I have all the bolts out of the shroud, except the one on the very back of the engine. It's located right against a frame member, and the only way to remove that frame member, is to pull the engine from the cart.

We managed to get a few flats of turn on the back bolt so the shroud is loose, but we can't get it to slide out from behind that bolt. All the other holes around the edge of the shroud are slots. This one appears to be a full hole. Who is the evil son of a ... that designed this thing? All the bolt holes you can get to to remove are slots, the one you can't is a full hole.

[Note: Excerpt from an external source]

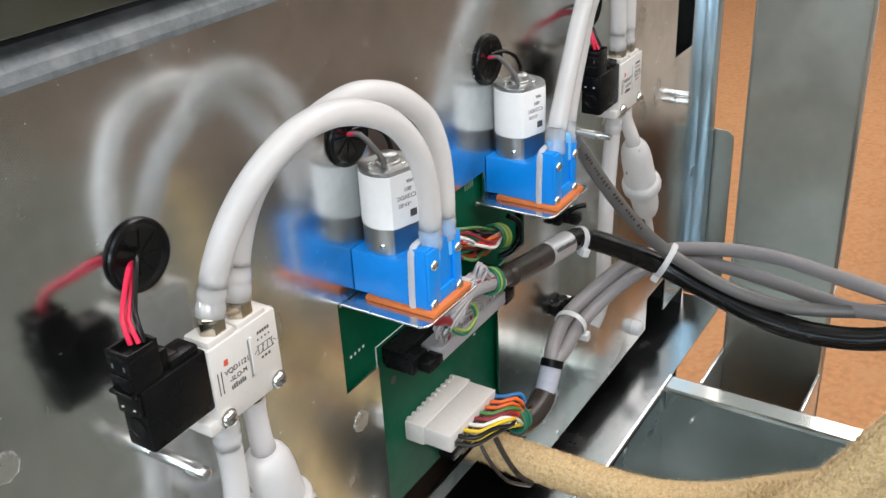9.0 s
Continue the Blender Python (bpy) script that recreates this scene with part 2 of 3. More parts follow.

Anyone have any tricks to getting the shroud off?
 
Is there a wall behind the bolt you can use a hole saw to cut out a area behind the bolt head, to have access? Stan
 
I have a 1995 engine powered Club Car. I do NOT golf.
I use it as a yard utility vehicle. It pulls my Agrifab lawn sweep, carries tools where needed on my
now diminished acreage, down to 3 acres. I have used it to pull my lawn vacuum during "leaf season". I
hooked it to a light duty hay wagon that I store my pickup camper on to move around. It also gets used
in a volunteer capacity at the annual Yankee Air Museum air show, cancelled this year.
For maintenance, I have not done anything more than grease, change oil, oil filter, air filter, spark
plug and drive belt.
I have made a couple of modifications. I added a rear facing rear seat with a hitch receiver under the
foot board, inserted an extra leaf in each leaf spring to handle the weight of 4 people and bought rear
tires that are an ag stile tread (great for wet grass slopes).
It did suffer one crash 3 years ago. My granddaughter and a friend were driving too fast in the dark
and the right front wheel hit a fence post. They were not hurt but it broke the right suspension and
steering. Beyond my ability to repair. Went to a local golf cart dealer-repair. I was figuring $500+.
WRONG! $250 fixed it.
My point: there are times to bite the bullet and hire work done.
 
Is the shroud sheet metal or plastic?
If there is room and it is plastic I would try to slide a wood burning tool or soldering gun, etc. Down each side of bolt.
Creating a slot out of the hole.
If sheet metal pry it out until the sheet metal tears and then fix the damage prior to reassembly.
 

Screw bolt out as far as possible, then take a knife or hacksaw blade and cut plastic around hole . Then force plastic out and grove it before putting back in. Be patience cutting it. Been there done that and was wondering the same thing when I got there.
 
UPDATE: Between Dad and I we got all but that one bolt out of the shroud. Dad held the shroud out while I stuffed my sausage fingers in there and managed to change the coil.

Long story short we just bent it out of the way to change the coil and then mashed it back into place as best we could.

WE HAVE SPARK!

Of course as soon as we tried to stomp on the pedal to start it, the ball joint on the end of the gas pedal rod under the cart snapped off, rusted away. ARGH!

At least the bolts on this are accessible.